Requirement - Without the pictures, repeat the listing character for character.

- - - - - - -

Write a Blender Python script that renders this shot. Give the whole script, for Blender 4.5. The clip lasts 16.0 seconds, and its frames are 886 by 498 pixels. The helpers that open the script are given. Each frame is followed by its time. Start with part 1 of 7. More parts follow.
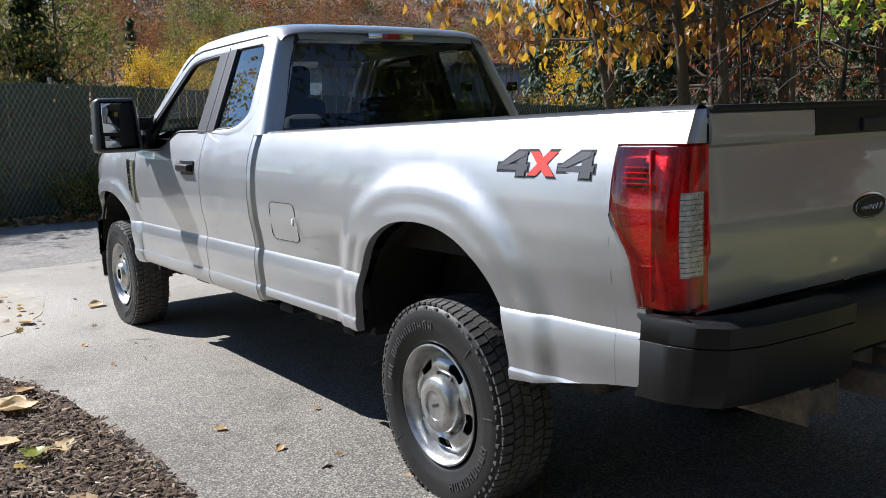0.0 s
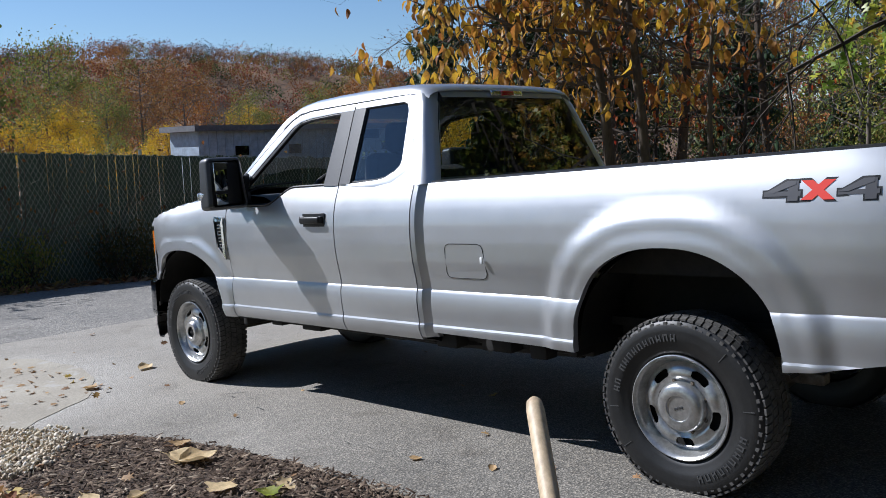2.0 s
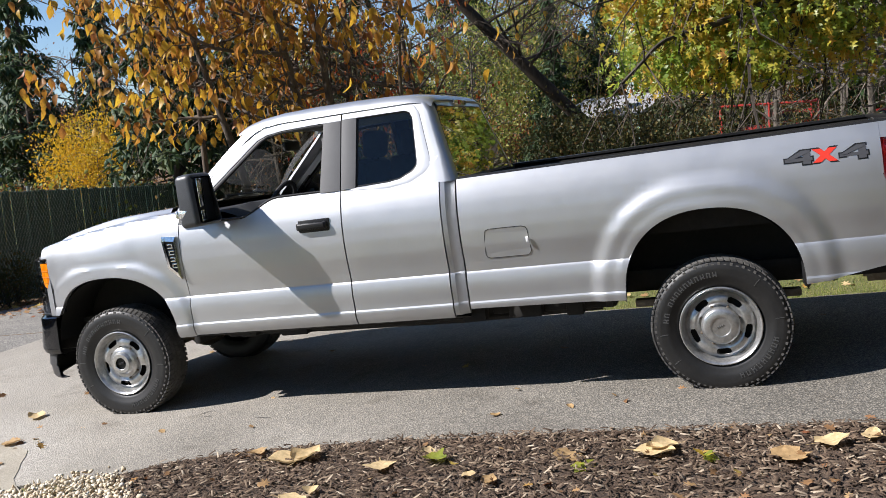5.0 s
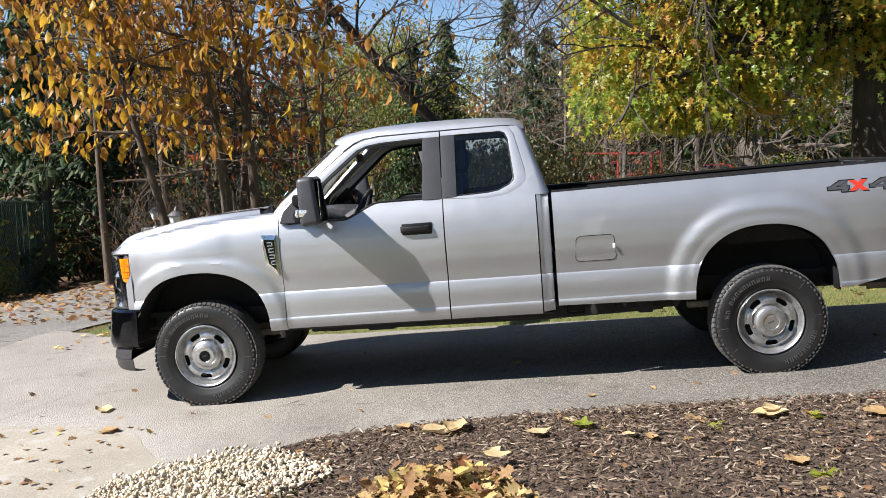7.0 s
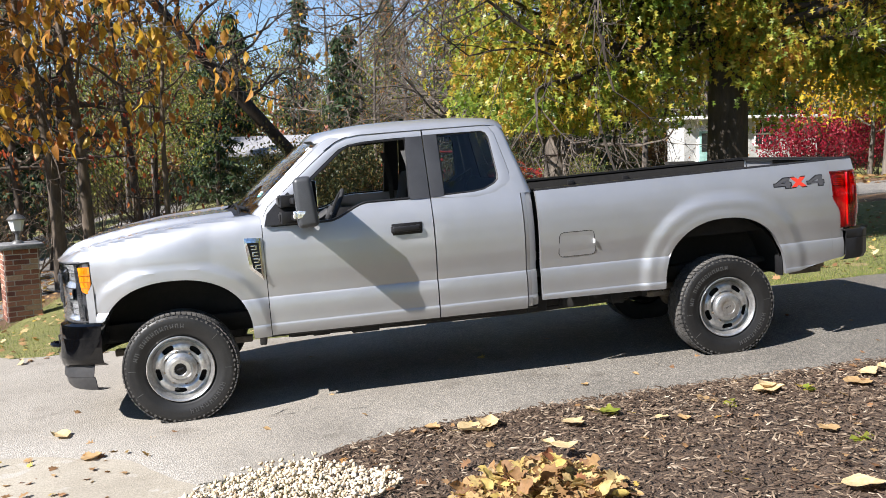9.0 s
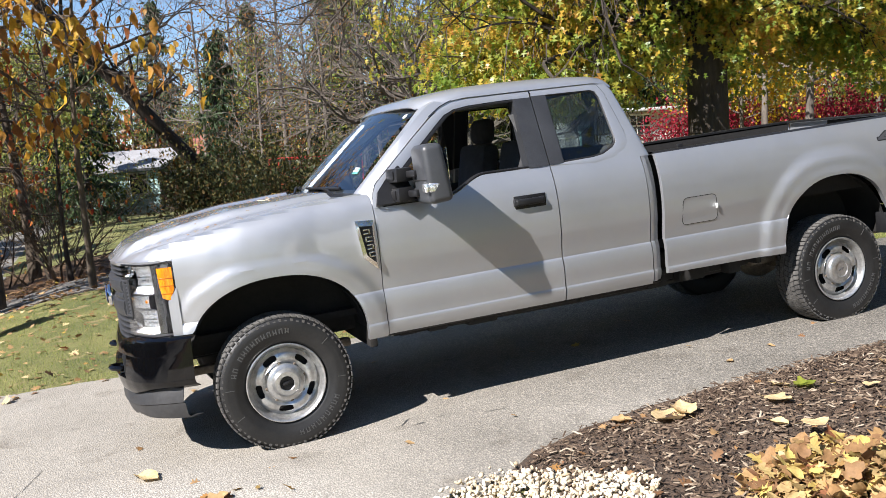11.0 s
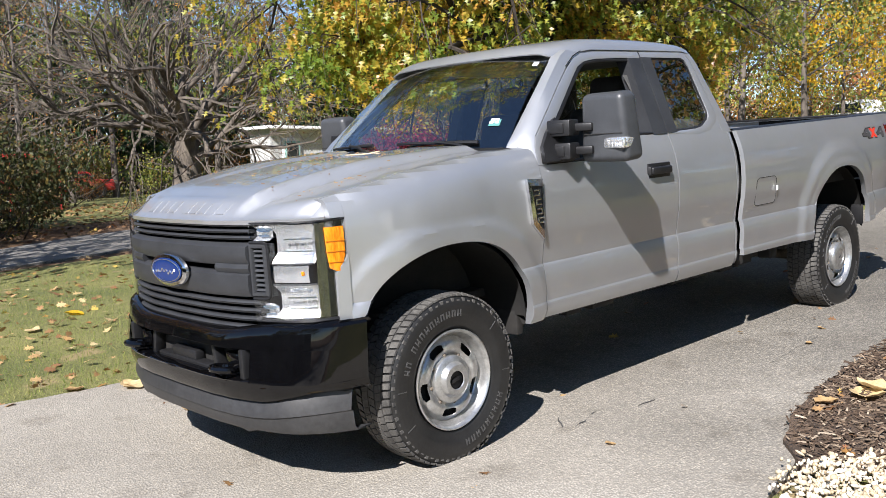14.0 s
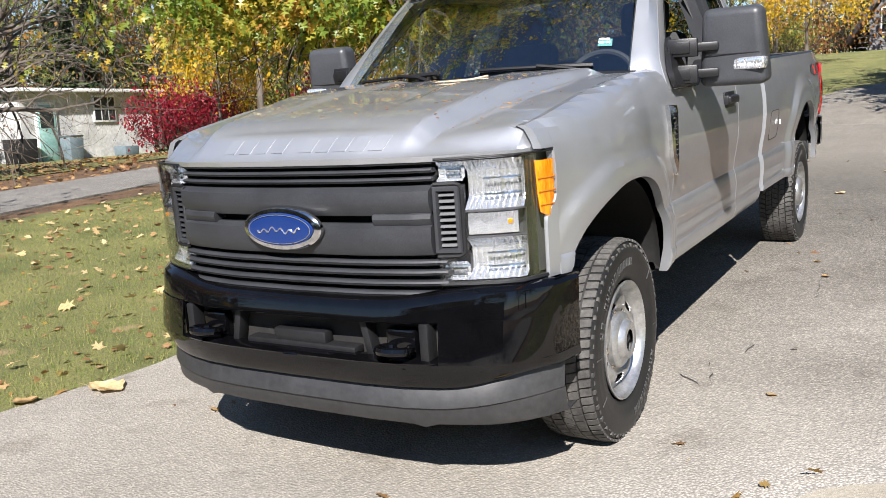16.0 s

- - - - - - -

Exercise response -
Write a Blender Python script that renders this shot. Give the whole script, for Blender 4.5. The clip lasts 16.0 seconds, and its frames are 886 by 498 pixels. The helpers that open the script are given. Each frame is followed by its time. Start with part 1 of 7. More parts follow.
0.0 s
2.0 s
5.0 s
7.0 s
9.0 s
11.0 s
14.0 s
16.0 s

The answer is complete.